March 20, 2011 7:14 am

Great graphic! I was able to enlarge it in MS Explorer by first clicking on it, and then clicking randomly on the ensuing image. (Usually there is a transitory “enlarge me” icon when the image is automatically reduced, but for some reason that didn’t come up. Also, View said the image was already 100% even though that was not true.)
However, the fully legible enlargement credits it to an otherwise unidentified “Randall Munroe”, with help from a senior reactor operator are Reed Research Reactor identified only as “Ellen.” The disclaimer says “It’s for general education only. If you’re basing radiation safety procedures on an internet PNG image and things go wrong, you have no one to blame but yourself.”
So while this graphic puts things in perspective and shows which questions to ask, government agencies and Congressional investigators should not be staking our lives on it.

Philip Peake
March 20, 2011 7:17 am

That illustration would be best presented as a sort video, something like this one that you have probably seen before on the scale of planets and suns:

I wrote a small article for friends and acquaintances who were worried by media reports of a cloud of radiation sweeping across the Pacific, on its way to decimate the West coast of America:
http://thoughtsoftheguru.com/2011/03/fallout/
BTW: I find it interesting that when it really matters, people don’t trust the government at all. I wonder why that might be?
And as for “Experts” … well, there is another short article on the same site as the fallout article on that topic.

M White
March 20, 2011 7:22 am

“Several places are known in Iran, India and Europe where natural background radiation gives an annual dose of more than 50 mSv and up to 260 mSv (at Ramsar in Iran). Lifetime doses from natural radiation range up to several thousand millisievert. However, there is no evidence of increased cancers or other health problems arising from these high natural levels”
http://www.world-nuclear.org/info/inf05.html
Please specify milli or micro, this seems to have confused the media.
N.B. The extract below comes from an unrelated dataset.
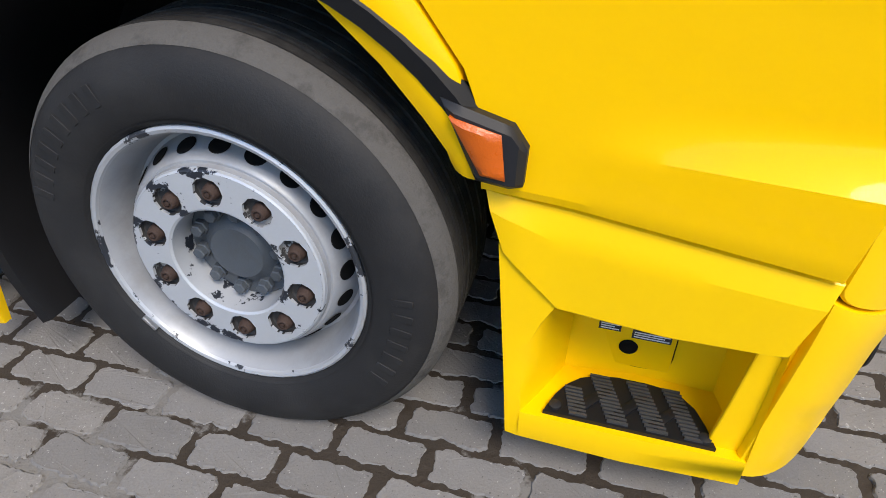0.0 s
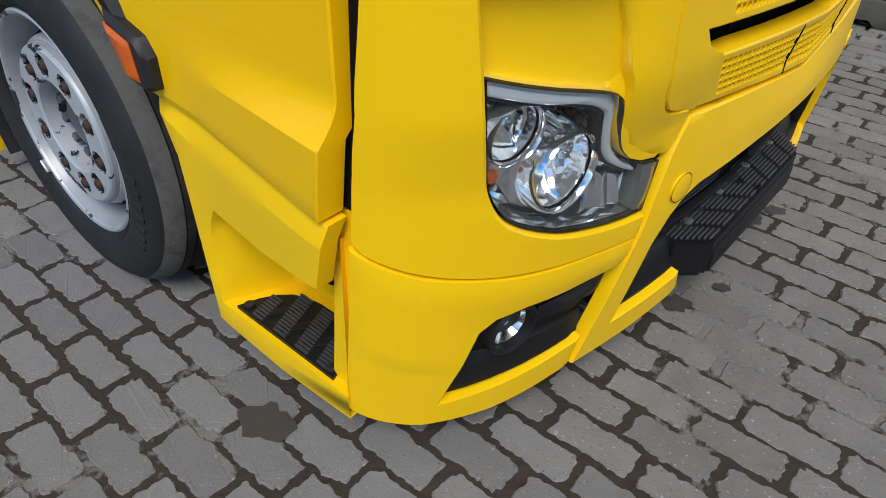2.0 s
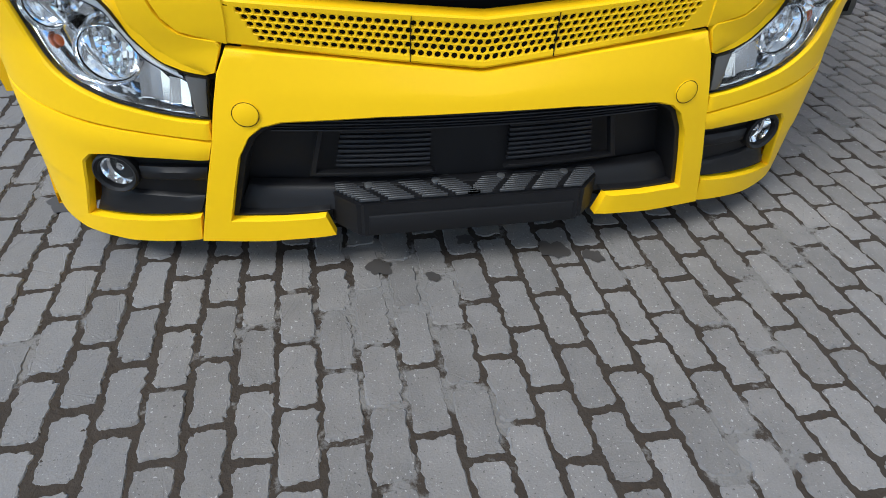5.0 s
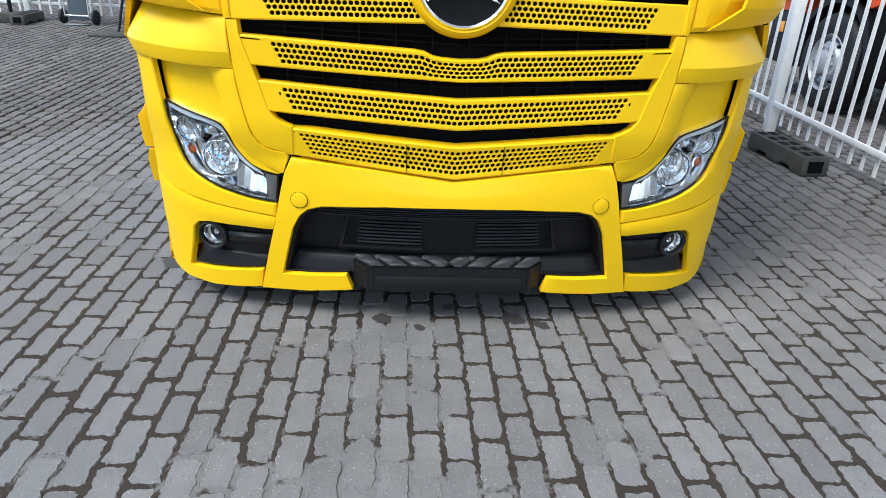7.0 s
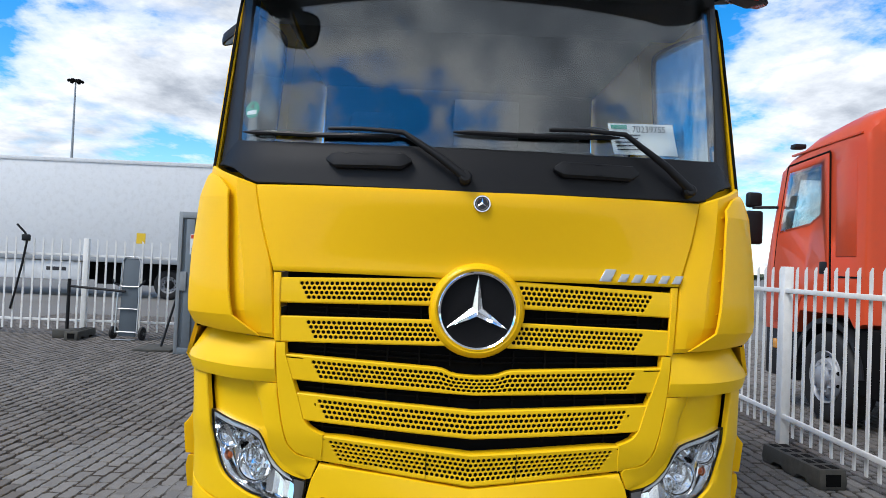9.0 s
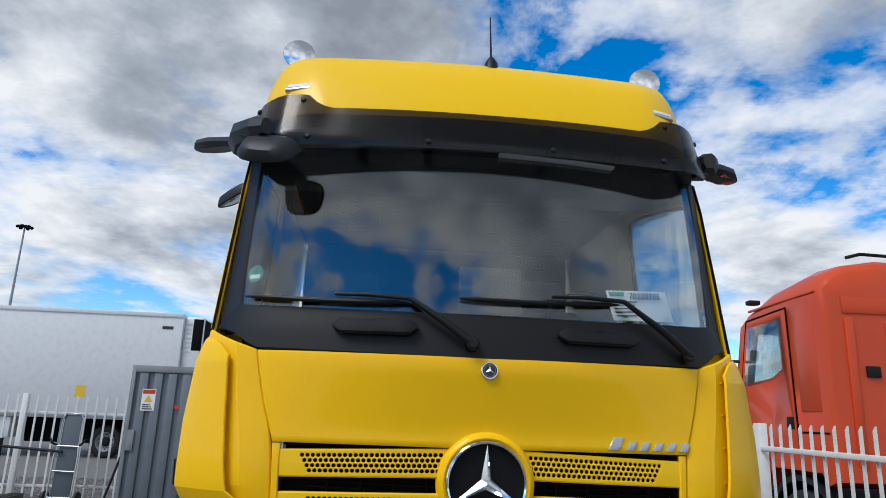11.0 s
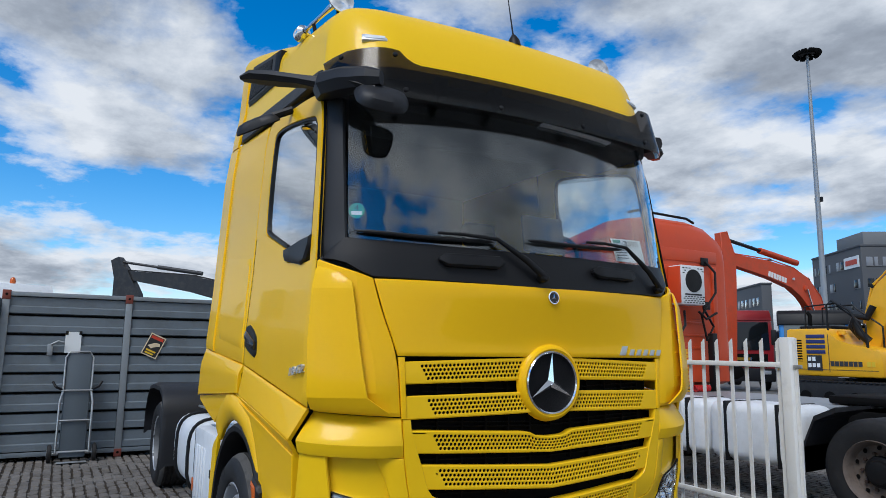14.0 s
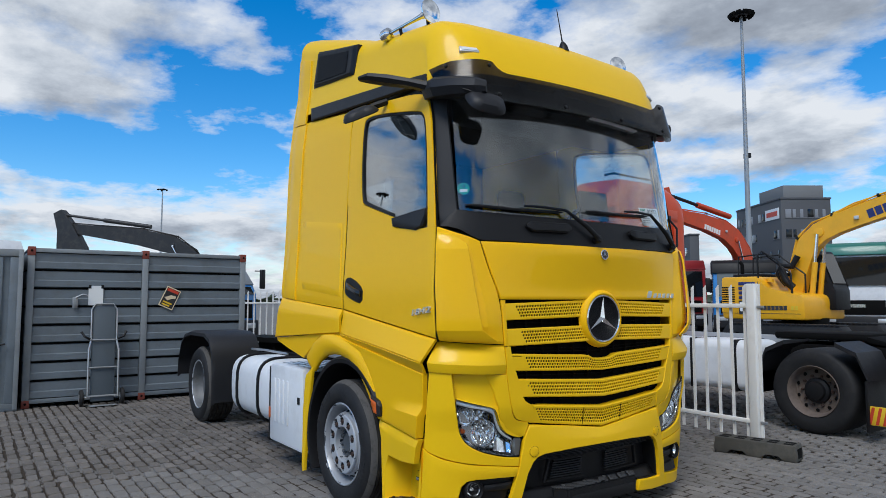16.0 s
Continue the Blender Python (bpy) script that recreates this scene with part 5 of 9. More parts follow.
def build_side(s):
    place = on_side(s)
    flare = on_side(s)
    # door: upper frame round the window and the lower skin
    door = part("door", panel([(-0.262, 1.293), (-0.53, 1.328), (-0.83, 1.368), (-0.86, 1.372), (-1.32, 1.433), (-1.528, 1.460)],
                              [(-0.312, 2.0), (-0.53, 1.998), (-0.80, 2.03), (-0.86, 2.115), (-1.32, 2.257), (-1.568, 2.26)], place, off=0.0, thick=0.02, rims="ASE", cols=14), YELLOW, truck, "yellow cab door")
    part("door_frame", panel(soften([(-0.398, 2.0), (-0.434, 2.388), (-0.480, 2.70), (-0.515, 2.785), (-0.60, 2.825), (-1.069, 2.915), (-1.33, 2.945), (-1.385, 2.90), (-1.380, 2.586), (-1.335, 2.29), (-1.30, 2.255)]),
                             soften([(-0.312, 2.0), (-0.36, 2.388), (-0.42, 2.70), (-0.468, 2.88), (-0.60, 2.955), (-1.05, 3.01), (-1.50, 3.06), (-1.590, 3.03), (-1.588, 2.586), (-1.575, 2.29), (-1.568, 2.262)]), place, off=0.0, thick=0.02, rims="AB", step=0.05), YELLOW, door)
    pane = part("side_window", panel([(-0.42, 2.03), (-0.45, 2.388), (-0.50, 2.75), (-0.56, 2.81)], [(-0.90, 2.13), (-1.38, 2.388), (-1.385, 2.75), (-1.35, 2.93)], place, off=-0.016, thick=0.004, roll=0.001), SIDE_GLASS, door, "side window pane")
    pane2 = part("side_window_corner", panel([(-1.36, 2.39), (-1.33, 2.28)], [(-0.90, 2.39), (-0.90, 2.14)], place, off=-0.0165, thick=0.004, roll=0.001), SIDE_GLASS, door)
    pane3 = part("side_window_top", panel([(-0.56, 2.80), (-1.36, 2.945)], [(-0.56, 2.79), (-1.36, 2.90)], place, off=-0.0165, thick=0.004, roll=0.001), SIDE_GLASS, door)
    for p in (pane, pane2, pane3):
        p.visible_shadow = False
    loop = [(-0.398, 2.02), (-0.434, 2.388), (-0.480, 2.70), (-0.515, 2.785), (-0.60, 2.825), (-1.069, 2.915), (-1.33, 2.945), (-1.385, 2.90), (-1.380, 2.586), (-1.335, 2.29), (-1.30, 2.255), (-0.86, 2.117)]
    loop = soften(loop)
    mid = (-0.9, 2.55)
    part("window_seal", panel(loop, [(mid[0] + (x - mid[0]) * 0.955, mid[1] + (z - mid[1]) * 0.945) for x, z in loop], place, off=-0.003, thick=0.018, roll=0.004, cols=2), BLACK, door)
    part("mirror_foot", panel([(-0.405, 2.135), (-0.41, 2.08), (-0.45, 2.012), (-0.53, 1.99)], [(-0.50, 2.125), (-0.64, 2.115), (-0.85, 2.105), (-0.835, 2.045)], place, off=0.018, thick=0.03, roll=0.012), DARK, door, "dark window corner cover")
    handle = part("door_handle_recess", panel([(-1.505, 1.66), (-1.475, 1.70), (-1.42, 1.703), (-1.32, 1.672), (-1.24, 1.632), (-1.205, 1.595)], [(-1.50, 1.605), (-1.465, 1.565), (-1.42, 1.545), (-1.32, 1.518), (-1.25, 1.505), (-1.208, 1.53)], place, off=0.008, thick=0.01, roll=0.006), BLACK, door, "black recessed door handle")
    part("door_handle", panel([(-1.455, 1.668), (-1.225, 1.598)], [(-1.45, 1.618), (-1.225, 1.552)], place, off=0.032, thick=0.02, roll=0.014), CAP_BLACK, door, "glossy black pull handle")
    if s < 0:
        writing("1842", 0.085, 0.008, Matrix.Translation((-0.41, -1.257, 1.456)) @ pose(0, 0, 0, 90, -7, 0) @ Matrix(((1.38, 0.25, 0, 0), (0, 0.66, 0, 0), (0, 0, 1, 0), (0, 0, 0, 1))), SILVER, "model_number", door)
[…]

To me mSv means millisievert. The link uses millisievert.
“Since the sievert is a relatively large value, dose to humans is normally measured in millisieverts (mSv), one-thousandth of a sievert.”

johnm
March 20, 2011 7:26 am

Why bother with hospitals and/or universities ?
Just wander into a nuclear plant in the US and then out…..loads missing…
http://www.allgov.com/Controversies/ViewNews/427000_Pounds_of_Uranium_Missing__And_Some_Plutonium_Too_90224

Wondering Aloud
March 20, 2011 7:30 am

Hey! Someone put me in a cartoon!

M White
March 20, 2011 7:33 am

From the BBC – 100 mSv/yr, Lowest level at which any increase in cancer is clearly evident
http://www.bbc.co.uk/news/health-12722435
So Ramsar in Iran is a dangerous place to live at 260 mSv/yr.